Free for part of the next day, we took a short ferry ride across the Rance estuary in drizzly morning rain to Saint-Malo, the medieval walled city famous for its role in World War II.

Expecting my usual bad luck with the weather, we set off with rain jackets, hats, and umbrellas, only to see the sprinkles slow and the clouds part as soon as we docked fifteen minutes later.

We spent the sunny morning walking a full circuit on top of the city walls, descending into the warren of quiet, mostly empty streets for more rambling, and eating a lunch of moules frites and eggy, cheesy galettes at a heavenly outdoor café.

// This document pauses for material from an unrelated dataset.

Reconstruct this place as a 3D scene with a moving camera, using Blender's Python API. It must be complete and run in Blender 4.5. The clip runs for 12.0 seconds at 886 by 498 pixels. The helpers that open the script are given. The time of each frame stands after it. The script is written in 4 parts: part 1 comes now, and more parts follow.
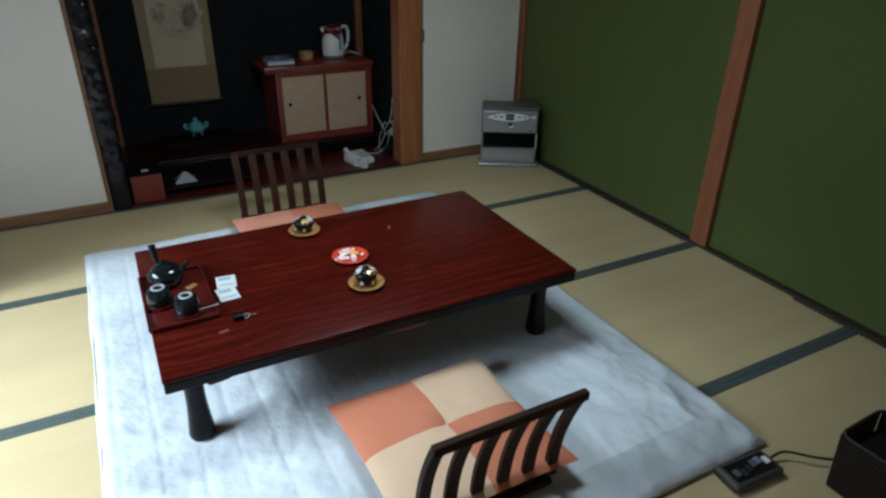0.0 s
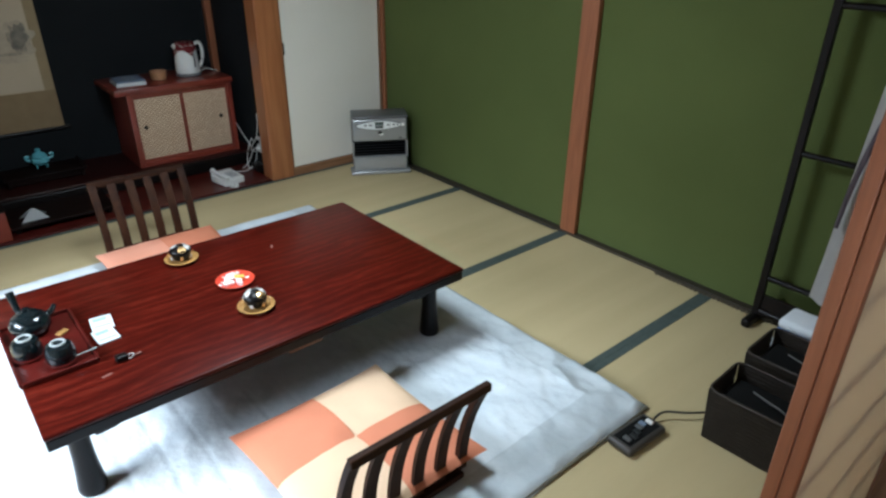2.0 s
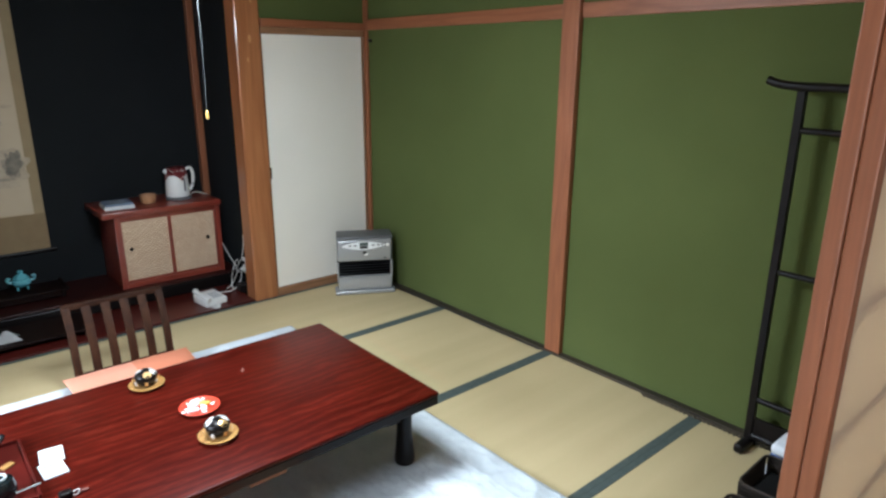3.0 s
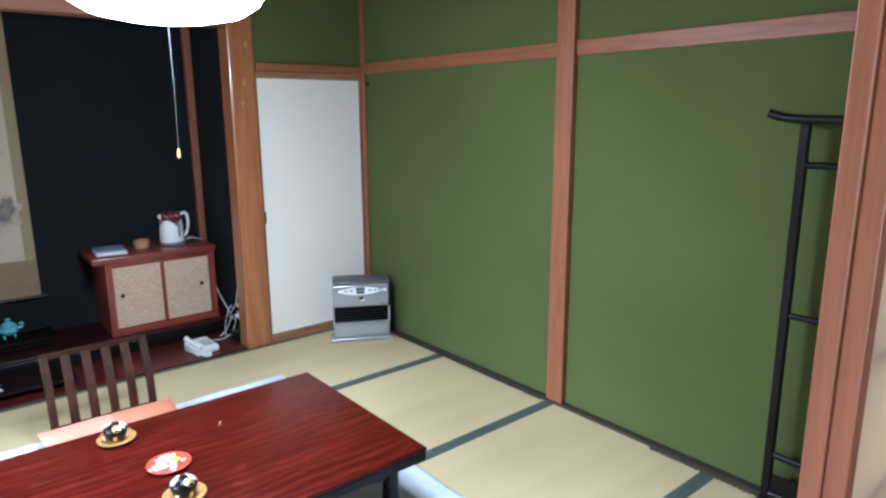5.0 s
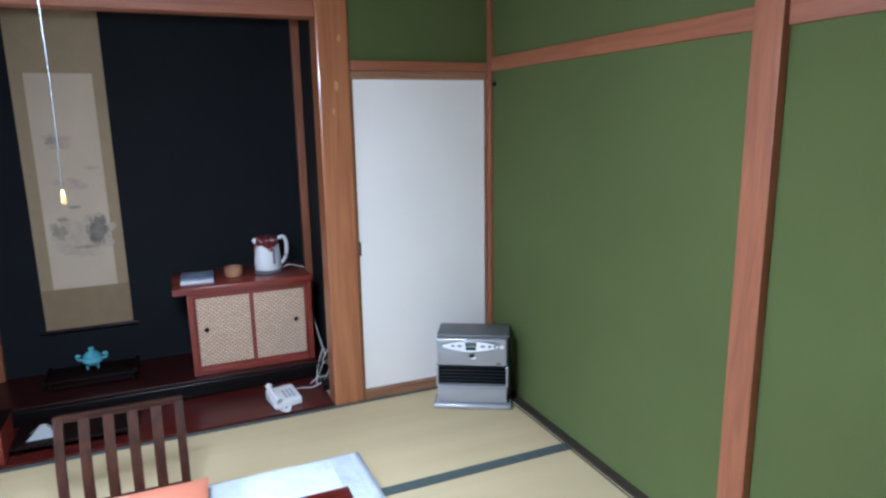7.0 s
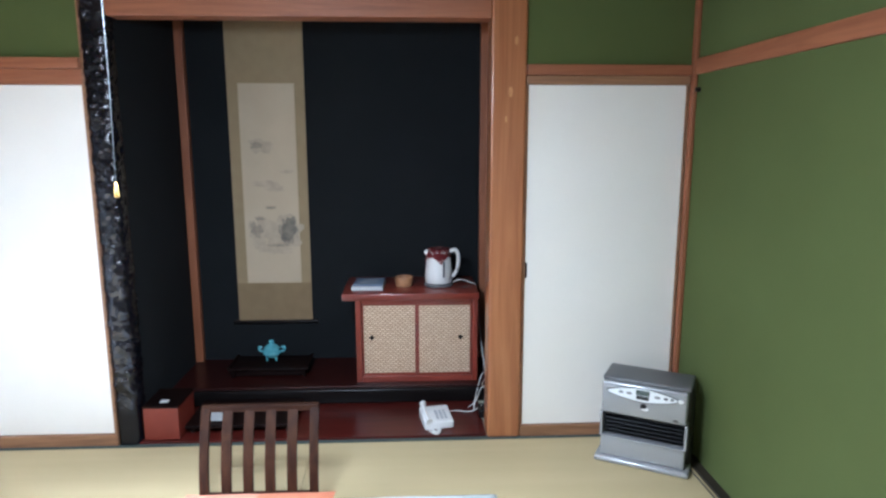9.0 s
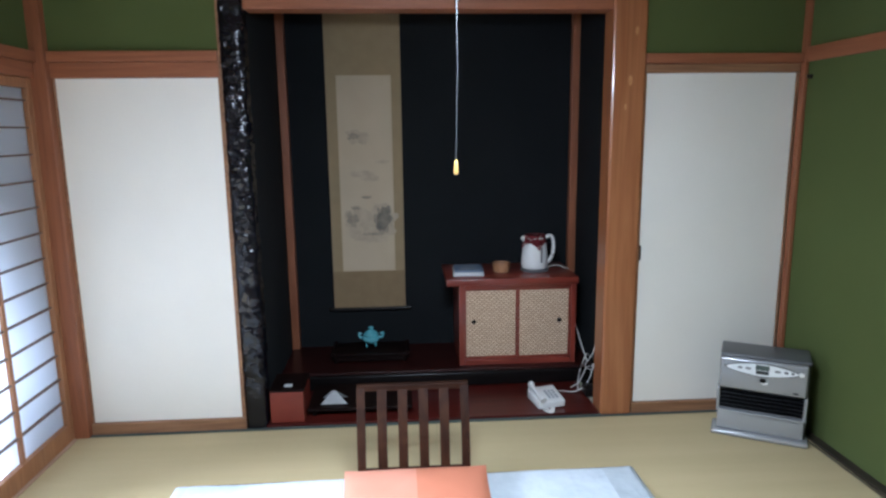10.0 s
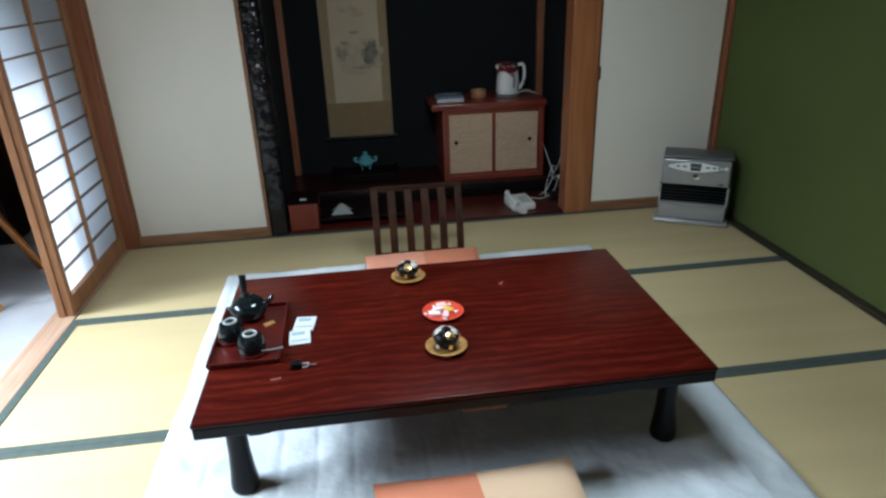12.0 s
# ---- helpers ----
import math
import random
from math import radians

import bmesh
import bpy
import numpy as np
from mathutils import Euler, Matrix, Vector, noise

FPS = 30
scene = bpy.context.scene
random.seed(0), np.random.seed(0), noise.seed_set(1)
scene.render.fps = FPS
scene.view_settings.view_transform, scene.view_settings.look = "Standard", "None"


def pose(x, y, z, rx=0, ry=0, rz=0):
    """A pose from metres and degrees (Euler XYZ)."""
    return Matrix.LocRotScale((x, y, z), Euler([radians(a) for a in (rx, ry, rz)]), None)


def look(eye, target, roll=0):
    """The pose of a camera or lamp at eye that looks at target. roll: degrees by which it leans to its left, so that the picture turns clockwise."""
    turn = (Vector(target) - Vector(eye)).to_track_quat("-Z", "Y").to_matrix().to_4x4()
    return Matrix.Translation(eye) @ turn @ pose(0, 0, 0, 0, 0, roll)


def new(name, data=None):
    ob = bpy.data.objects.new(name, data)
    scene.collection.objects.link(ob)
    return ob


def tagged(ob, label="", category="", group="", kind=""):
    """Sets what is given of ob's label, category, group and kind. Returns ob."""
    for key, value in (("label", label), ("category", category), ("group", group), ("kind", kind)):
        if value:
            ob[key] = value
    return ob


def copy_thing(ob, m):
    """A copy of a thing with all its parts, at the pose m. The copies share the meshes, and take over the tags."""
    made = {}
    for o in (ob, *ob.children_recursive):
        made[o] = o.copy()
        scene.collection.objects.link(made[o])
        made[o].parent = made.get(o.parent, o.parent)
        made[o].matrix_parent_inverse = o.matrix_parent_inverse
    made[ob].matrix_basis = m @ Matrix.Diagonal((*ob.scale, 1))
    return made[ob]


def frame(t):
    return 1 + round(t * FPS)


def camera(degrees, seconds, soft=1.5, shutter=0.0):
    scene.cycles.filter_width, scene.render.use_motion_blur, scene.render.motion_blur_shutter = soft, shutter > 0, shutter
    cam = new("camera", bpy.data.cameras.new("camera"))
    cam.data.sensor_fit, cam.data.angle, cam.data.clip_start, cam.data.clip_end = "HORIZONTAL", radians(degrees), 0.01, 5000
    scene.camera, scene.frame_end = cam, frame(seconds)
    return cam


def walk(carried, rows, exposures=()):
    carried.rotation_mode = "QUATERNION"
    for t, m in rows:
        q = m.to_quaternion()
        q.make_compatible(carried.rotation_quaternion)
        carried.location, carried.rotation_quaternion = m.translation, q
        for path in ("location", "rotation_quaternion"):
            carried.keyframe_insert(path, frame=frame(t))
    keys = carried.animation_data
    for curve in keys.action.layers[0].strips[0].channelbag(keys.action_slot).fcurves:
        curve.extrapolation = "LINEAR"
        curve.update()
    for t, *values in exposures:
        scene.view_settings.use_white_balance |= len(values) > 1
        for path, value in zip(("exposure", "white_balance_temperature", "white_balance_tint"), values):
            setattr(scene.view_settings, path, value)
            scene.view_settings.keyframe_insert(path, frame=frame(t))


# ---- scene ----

By afternoon, we were driving an hour west to Pléneuf-Val-André, the wedding destination, and checked into our less fancy seaside hotel for two more nights. We are known to pack in as much outdoor exercise as possible before weddings (a weird habit, I know), so we left almost immediately for a short, brisk walk to Ilôt du Verdelet to get our bearings before the first evening’s event.

The wedding was as lovely as you might imagine in this ruggedly charming place, with a castle as the backdrop and many pleasurable hours of eating and drinking on a crisp late summer evening.

But before that elegant event, we threw on our trail shoes and snuck away for a very long hike along the coast, a route that reminded us of the Big Sur area in California, with incredible ocean views at every turn.

We passed old stone buildings, a WWII bunker, black sand beaches, and quiet coves. We walked about ten miles round trip, up and down the shoreline path that is part of GR34, Brittany’s long-distance hiking route, filling our heads and lungs with all the fresh air we’d been missing all summer in south Texas.

It was a short little trip, but it was filled with activities that we love that required no special planning or effort. Good food, good movement, good friends – worth the journey to be sure.

Apologies to those whose blogs I have ignored or semi-ignored for a while as I shifted my priorities even more off-line. I can’t say I will reappear as regularly as I used to, but I will try!